Palestinian Authority Prime Minister Salam Fayyad pulled out of a planned meeting with Prime Minister Binyamin Netayahu on Tuesday.
The move scuttled what was set to be the highest-level talks between Israeli and PA officials in nearly two years.
Fayyad and Israeli Prime Minister Benjamin Netanyahu were scheduled to meet Tuesday evening in what the PA portrayed as "a last-ditch effort to salvage peace talks" before the US election season.
However, shortly before the meeting was to start, PLO chief negotiator Saeb Erekat said that only he and a senior PA security official, Majed Faraj, would attend.
"We are on our way," he said, giving no explanation for Fayyad's absence.

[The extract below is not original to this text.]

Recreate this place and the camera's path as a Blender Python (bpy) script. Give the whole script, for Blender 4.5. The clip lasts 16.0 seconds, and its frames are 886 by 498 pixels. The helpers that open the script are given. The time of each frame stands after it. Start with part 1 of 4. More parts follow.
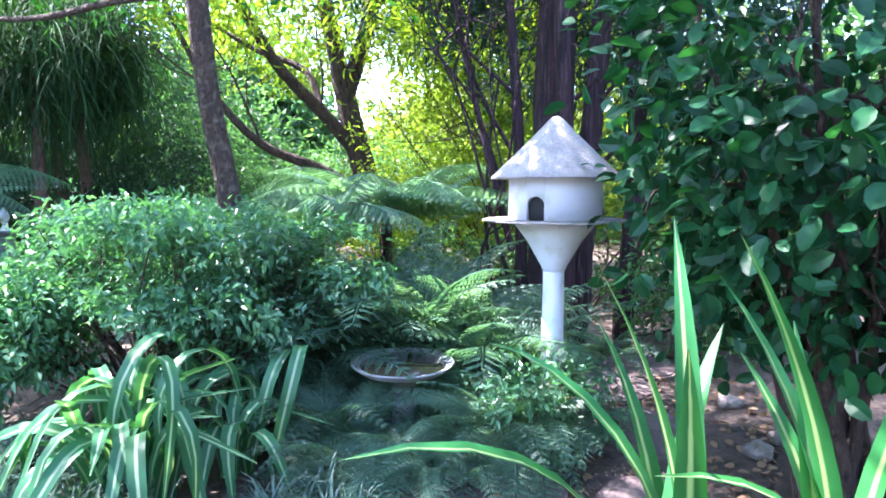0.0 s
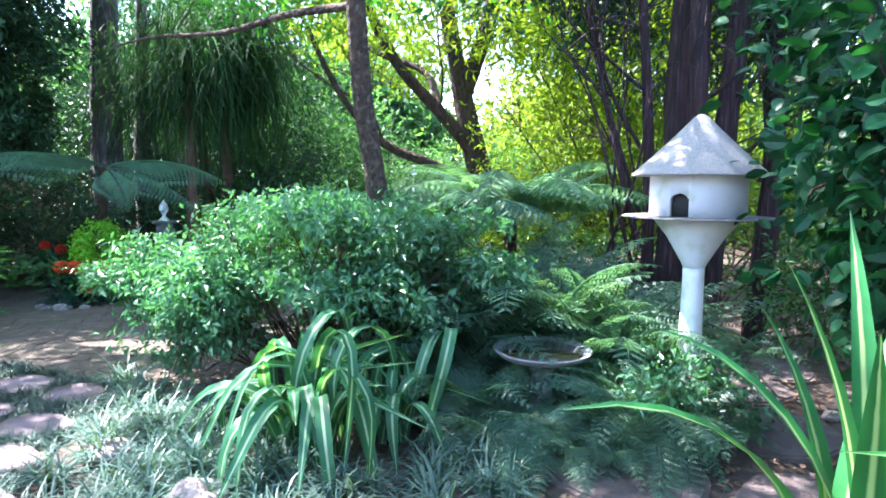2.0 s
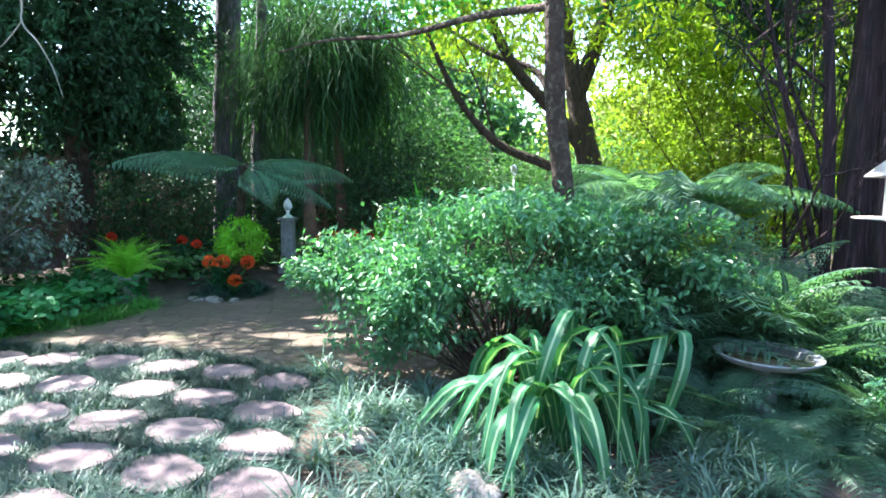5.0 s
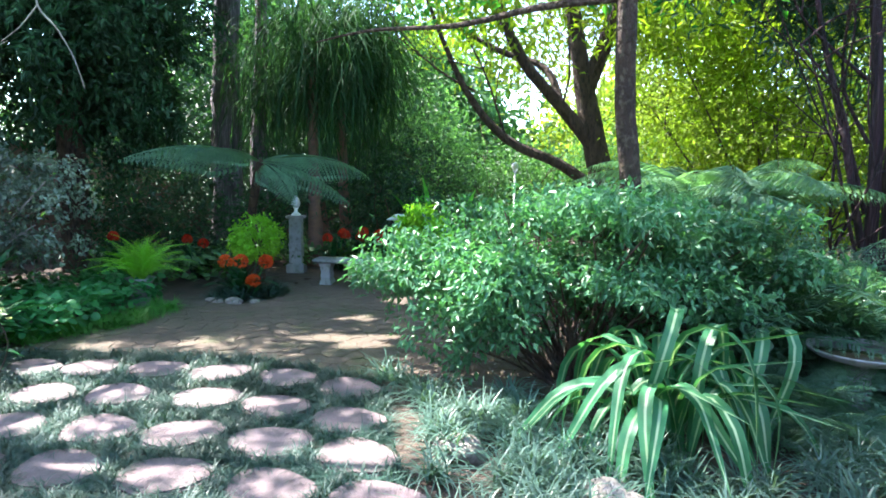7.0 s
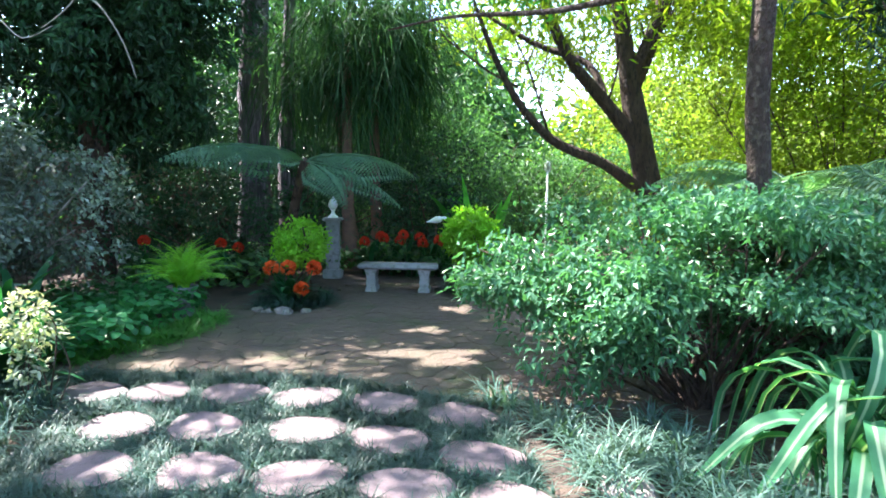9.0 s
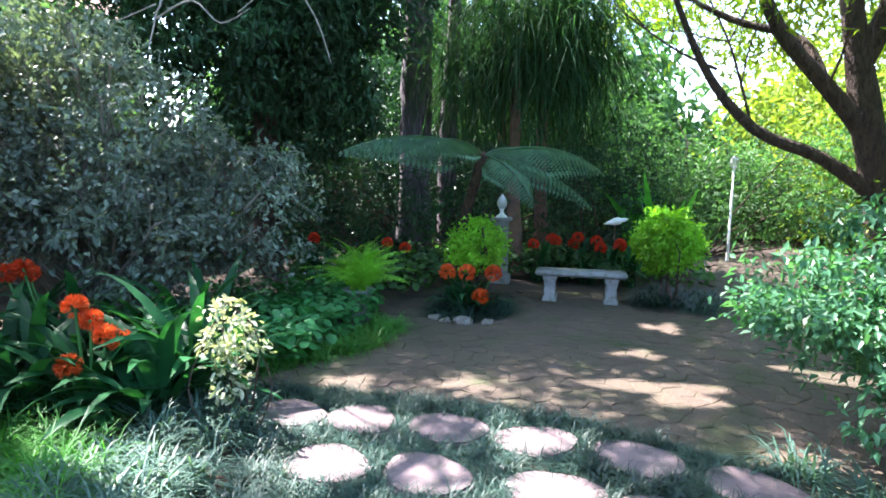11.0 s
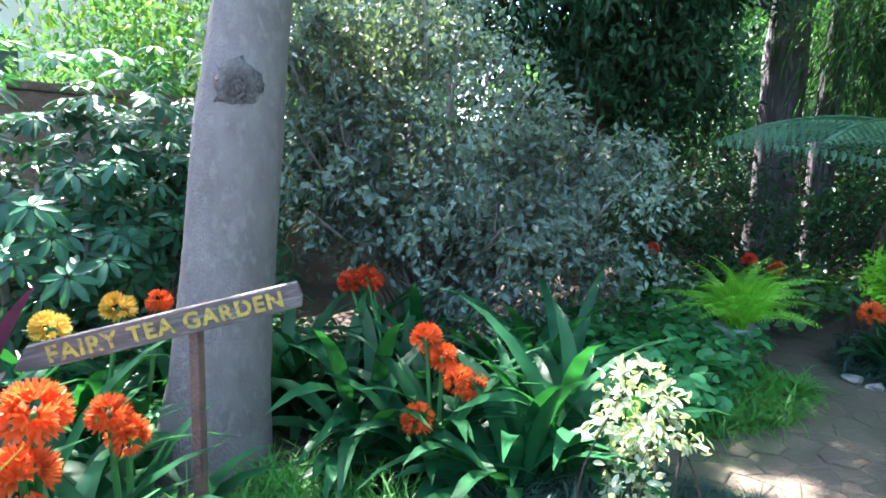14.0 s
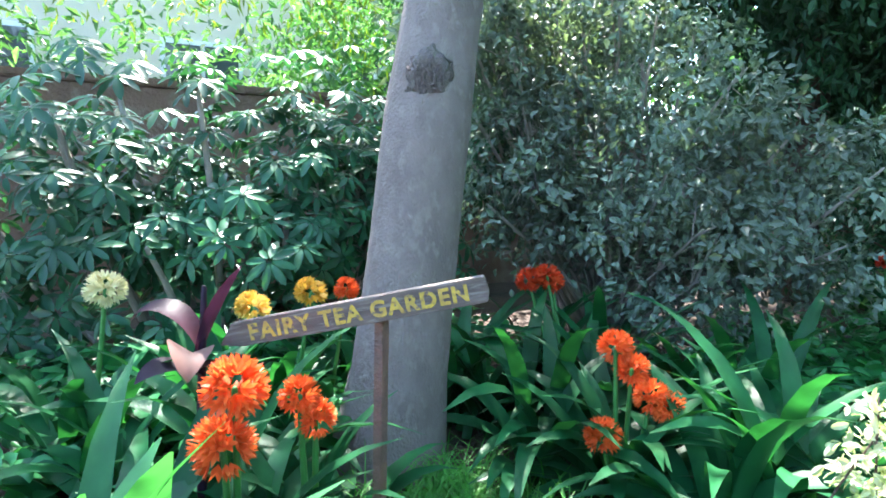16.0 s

Officials in Fayyad's office declined comment.
Even before the last-minute hitch, officials on both sides played down expectations for the meeting, where the PA delegation planned to deliver a letter from PA chairman Mahmoud Abbas to Netanyahu.
Israeli officials said Netanyahu would accept the letter from whoever arrived.
However, the letter's contents are already known to the press and serve as a non sequitor in terms of reviving the moribund peace process.
In it, Abbas reportedly demands Israel accept the indefensible pre-1967 lines as borders for a future PA state, halt all construction in the 'disputed territories,' and release all Arab terrorists from its prisons.
PA officials have confirmed that Abbas withdrew a threat in earlier drafts of the letter to resort to dissolve the Palestinian Authority after pressure from US President Barack Obama.
Netanyahu's office previosuly responded to a threat to dismantle the PA saying "it wouldn't be the end of the world."
Israel has already said it is ready to resume negotiations from either side immediately without preconditions and regards Abbas' demands as a fait accompli intended to forestall talks.
They note that a previous 10-month building freeze by Israel in Judea and Samaria aimed at meeting PA demands was not only rebuffed, but answered with more preconditions and a unilateral statehood bid at the UN.
Unilateral moves are expressely proscribed by the 1993 Oslo Accords.
Nonetheless, in December 2011 the PA adopted "a strategy based on continuous efforts along with the international community to secure full recognition and full United Nations membership, pursuing internal reconciliation, and keeping up the popular resistance."
Netanyahu is expected to reject Abbas' preconditions and demand an immediate return to the negotiating table. His own letter to Abbas will be delivered by Israeli chief negotiator Yitzhak Molho at a later date.